We continued to identify birds in the quest for 100 species.  Some favorites are the red billed ruaha and crowned hornbills, the bare faced go away birds, and the many large birds of prey.

In the evening we had a little down time before dinner.  In the early part of the night I heard an elephant dismembering a tree near our tent.

Monday, July 18th:

On our final 1.5 hour drive from the camp to the airstrip we finally spotted ostrich.  The male was huge and easily spotted in his bold black and white feathers and pink neck of the breeding season.  The female was camouflaged in dusky grey feathers.  Later in the season, the female will sit on the eggs by day and the male by night, each with plumage appropriate for disguise.

Kahimba and Henry saw us off on a little jet to Arusha.  This plane seats fewer, but flies higher and faster.  A driver met us at the airport and delivered us to Rivertrees, a lodge on the outskirts of Arusha. The road was under construction, congested and very dusty.  It was a slow ugly slog through Arusha.

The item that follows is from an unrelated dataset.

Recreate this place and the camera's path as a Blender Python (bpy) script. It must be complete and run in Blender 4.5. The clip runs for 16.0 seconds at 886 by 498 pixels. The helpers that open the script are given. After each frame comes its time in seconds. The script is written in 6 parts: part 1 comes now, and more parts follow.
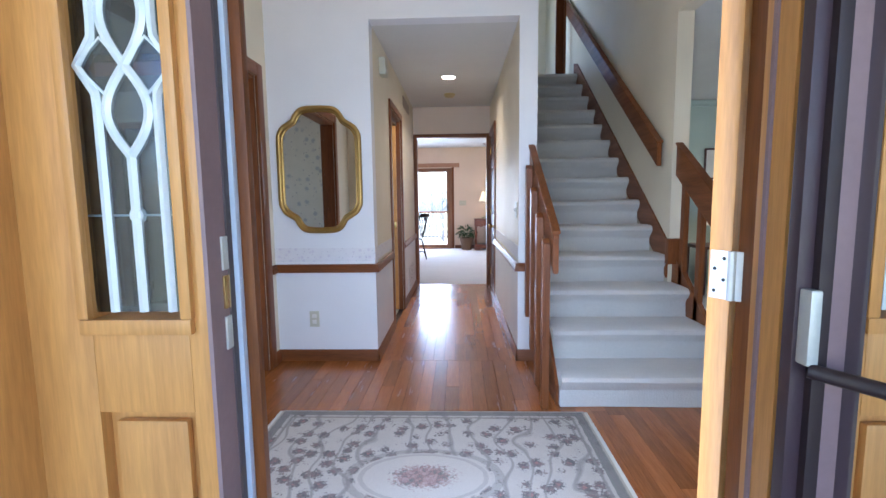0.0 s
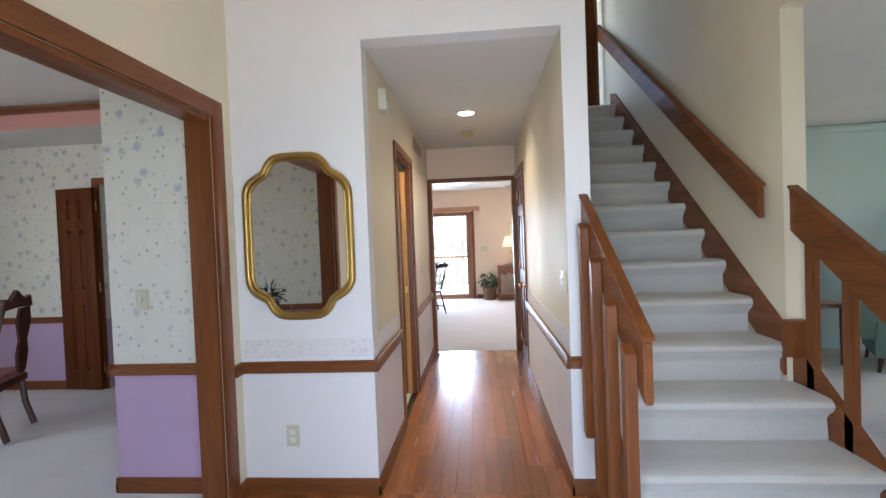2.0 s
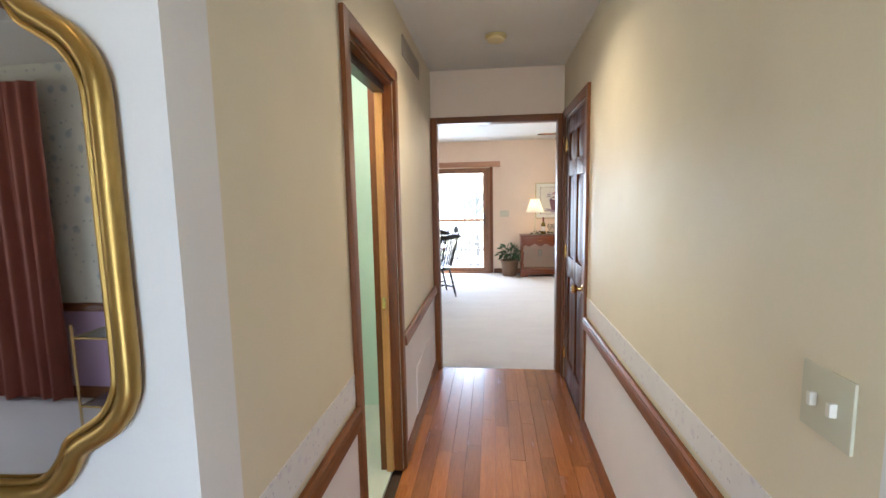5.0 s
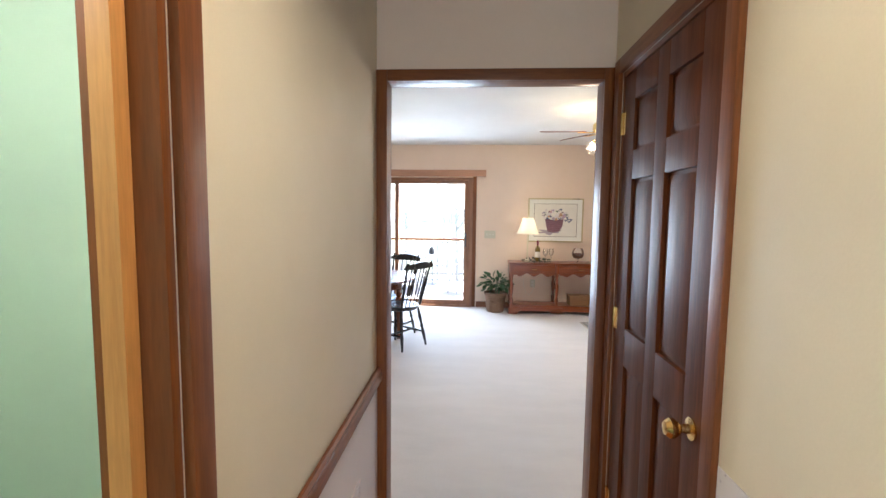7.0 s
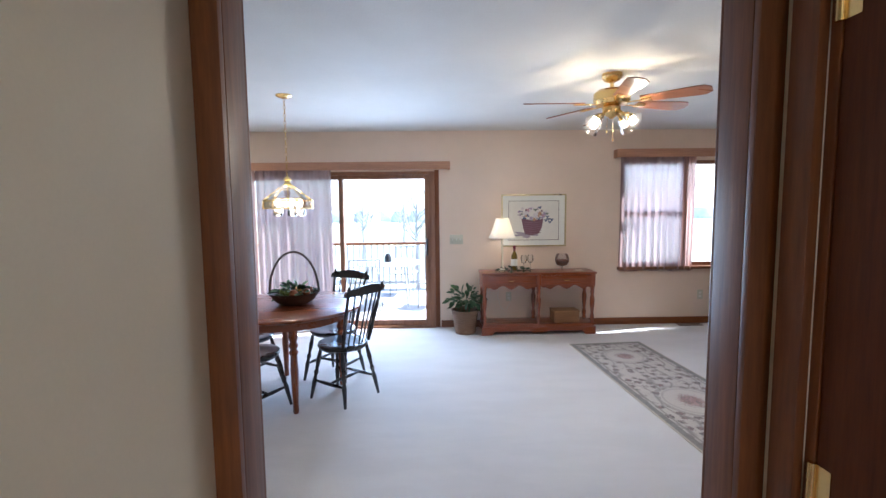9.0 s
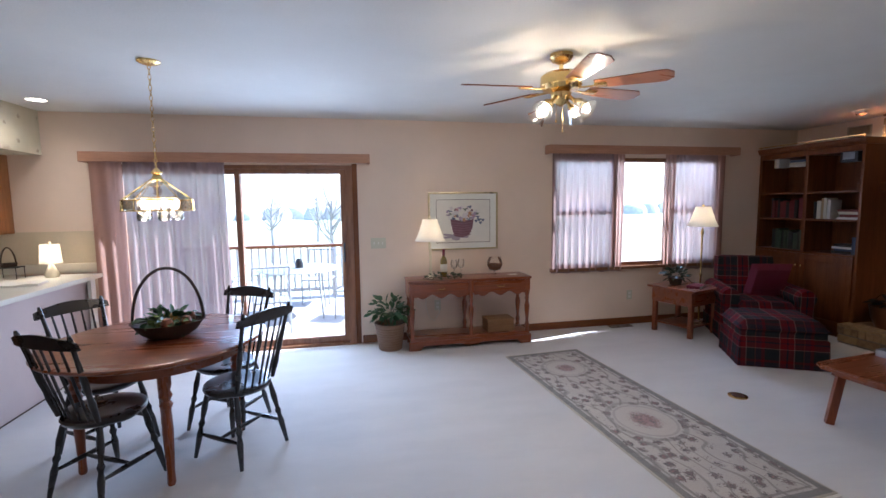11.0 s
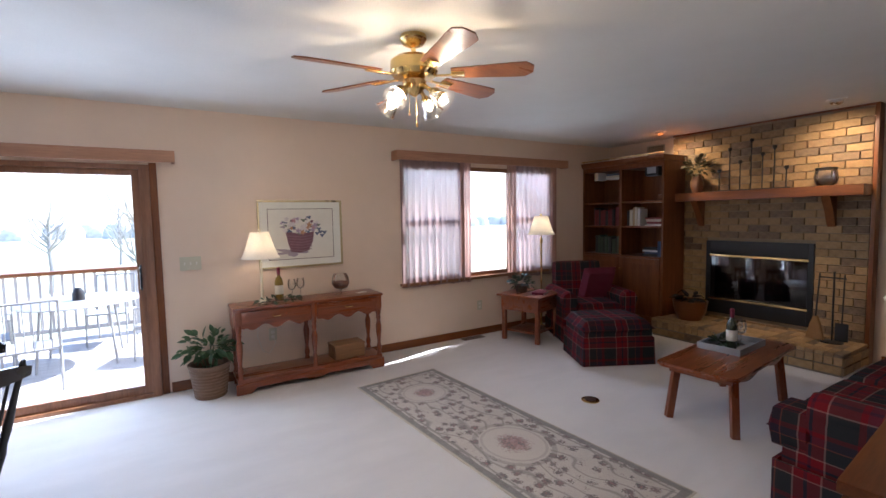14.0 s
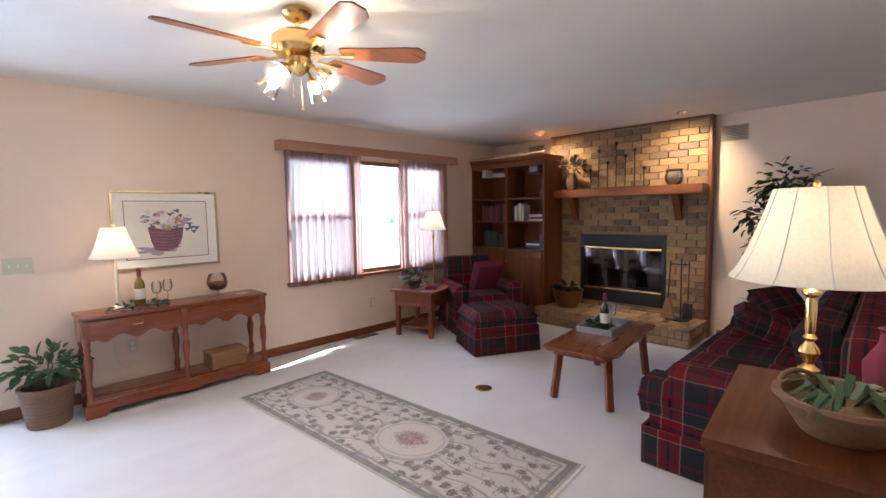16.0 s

Rivertrees was an oasis from the road.  The larger property sits on the fast flowing Usa river.  Large trees, some with monkeys, line the river and dot the lodge.  In the late afternoon, Carrie arrived.  The adults spent the day relaxing in the restaurant enjoying the first good wifi we’d had in weeks. The girl spent the day on the foot trail along the river finding forts and mapping their thorn and flora hollow spots.

Tuesday, July 19th:

We spent the morning around Rivertrees while Carrie slept in after her travels. In the afternoon a guide named Gabriel led us canoeing around Lake Duluti on the outskirts of Arusha. The crater lake opaque green water is full of birds. We identified 23 species.  We also saw large monitor lizards swimming and sunning on logs. Mt. Meru’s sharp peak rose over the lake and Mt. Kilimanjaro was also visible but further.

We enjoyed another relaxing evening at Rivertrees.  The grownups at the restaurant, the kids in the riverside woods.